Viewed through a Hitchcockian lens, Beckett’s Eh Joe looks less original, less avant-garde, and more perverse than I once thought it was. We are accustomed to measuring Beckett against exalted peers, placing him on a pedestal alongside literary giants. Without question Beckett stands shoulder to shoulder in that company and benefits from those comparisons. Their books were on his shelves, and their influence leaves an indelible imprint on his work. Nonetheless, excavating the full depths of his work occasionally requires descending the mountaintop and dredging the ditches. There is a subterranean Beckett who is less exalted and precious, one equally at home with criminals, derelicts, and sociopaths.

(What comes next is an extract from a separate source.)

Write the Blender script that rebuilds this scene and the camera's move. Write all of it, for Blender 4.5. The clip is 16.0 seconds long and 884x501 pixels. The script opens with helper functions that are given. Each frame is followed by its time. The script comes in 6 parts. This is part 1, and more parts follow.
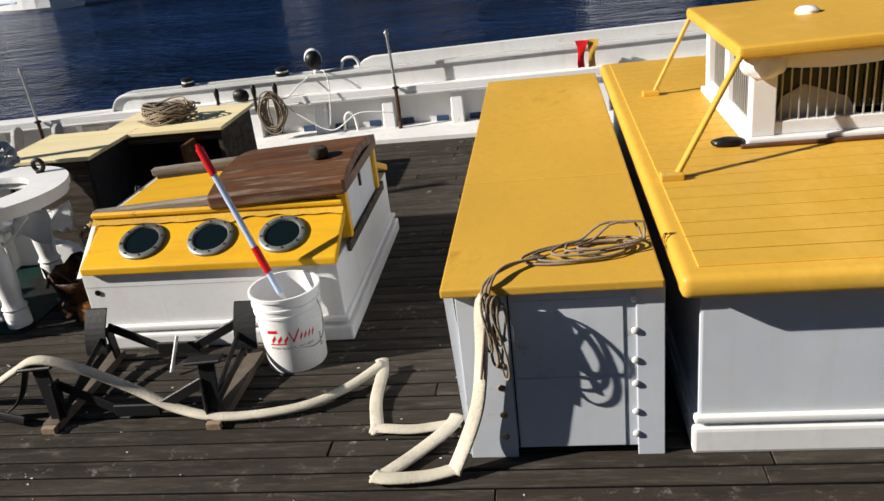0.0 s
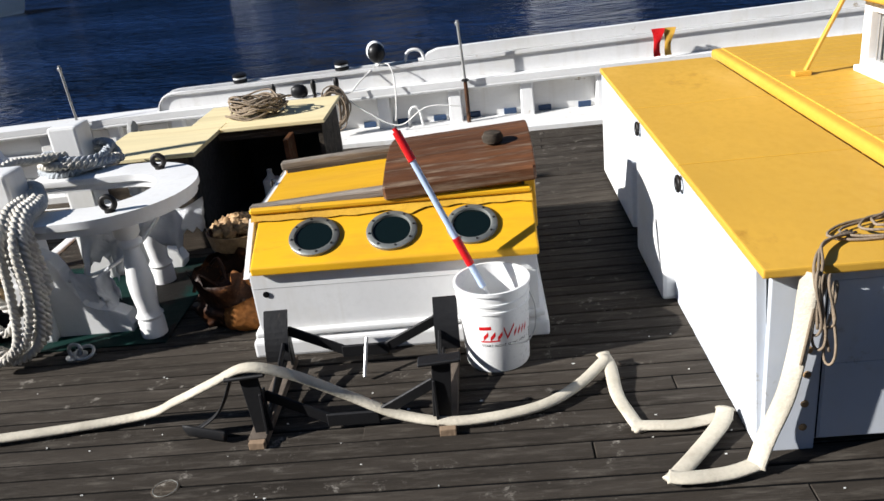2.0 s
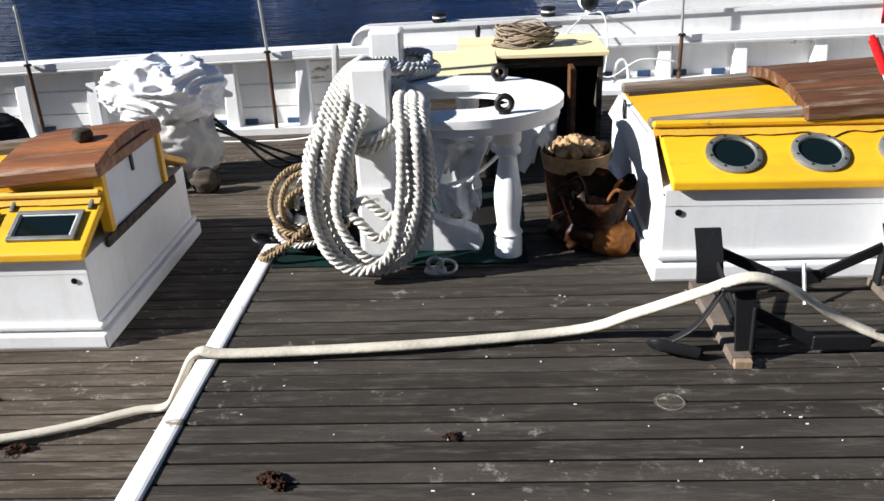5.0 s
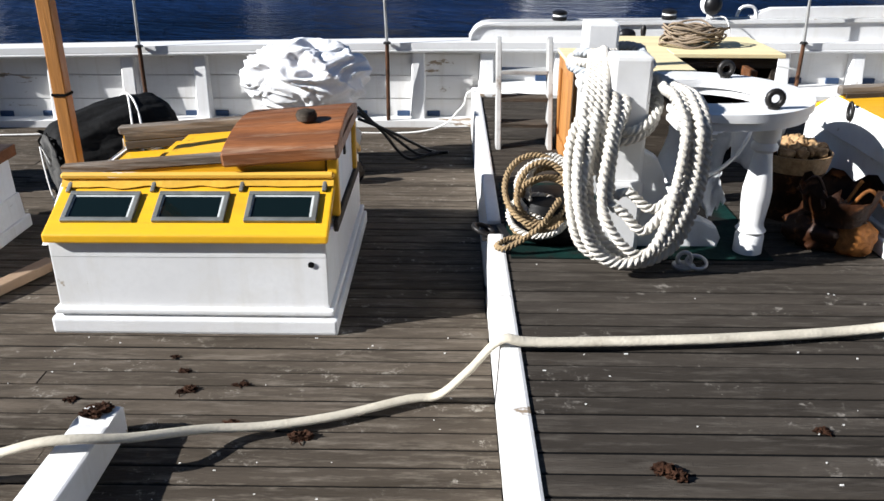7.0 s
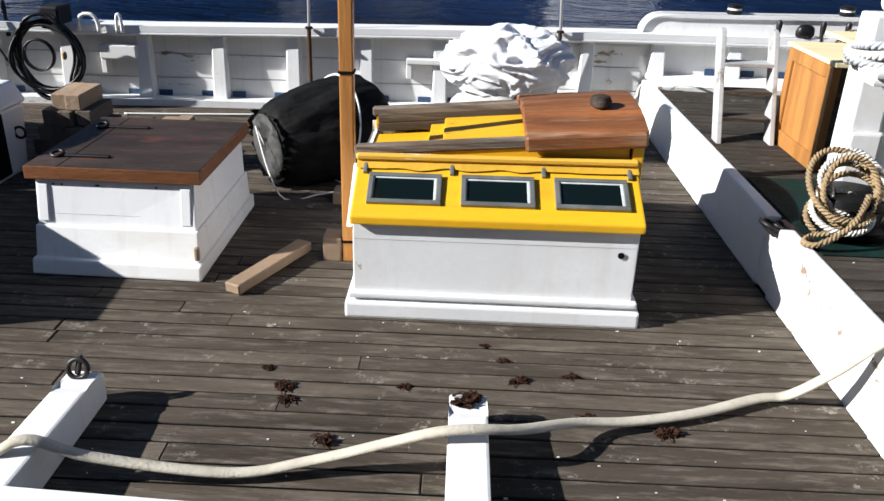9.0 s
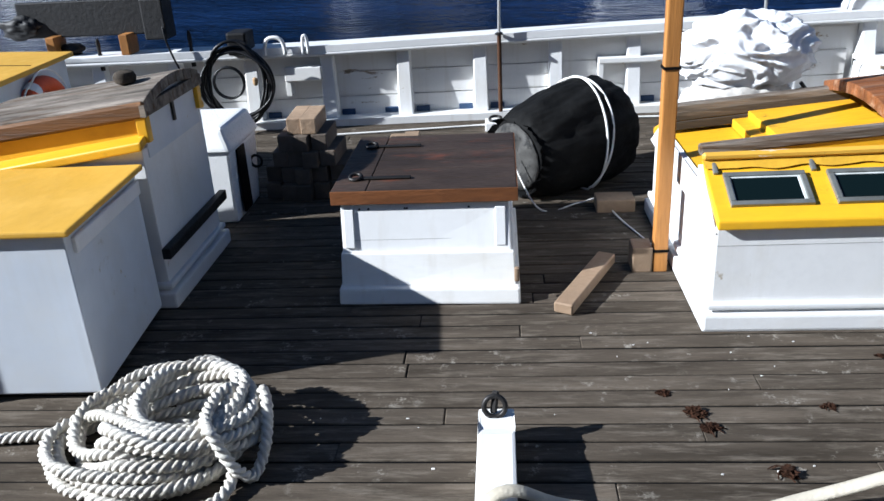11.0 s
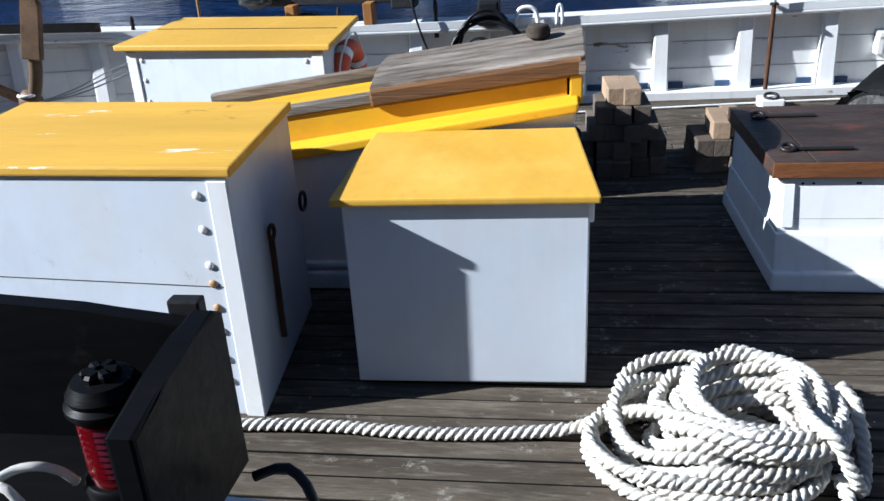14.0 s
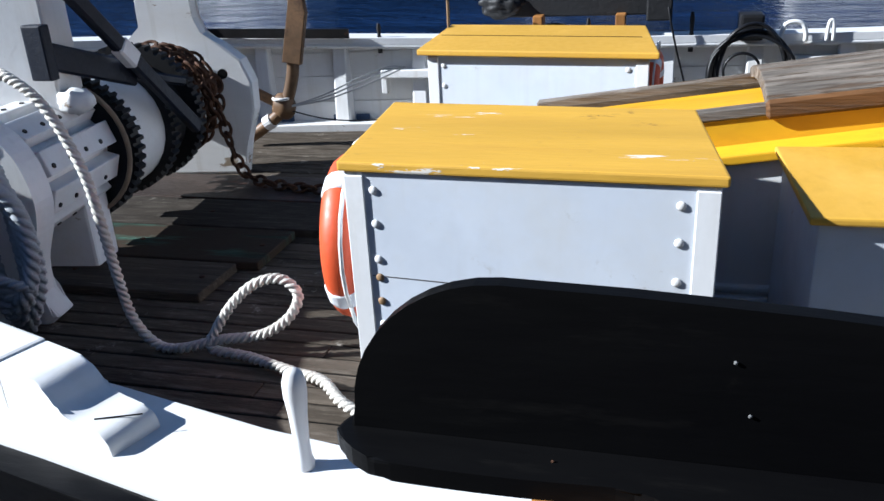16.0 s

Eh Joe provides a brief but revealing glimpse into this monstrous Beckett. Granted, Joe is not as psychotic as Norman Bates, and he is certainly less diabolical than Ed Gein. But all three derived sadistic pleasure from reducing women to sexual objects to be exploited and punished. Beckett does not subvert the male gaze; he directs the gaze inward with the lascivious mind’s eye. In the end, it really isn’t a very big leap at all from the fantasized image Beckett gives us of that dead young woman on the beach and the screen image Hitchcock gives us of dead Marion Crane on the bathroom floor of the Bates Motel.
Acknowledgements
I wish to thank Kevin J. Wetmore, Jr. and Paul Ardoin, my co-panelists for the “Monstrous Beckett” panel at the 2016 Comparative Drama Conference. Both gave me useful insights and suggestions on an earlier version of this paper.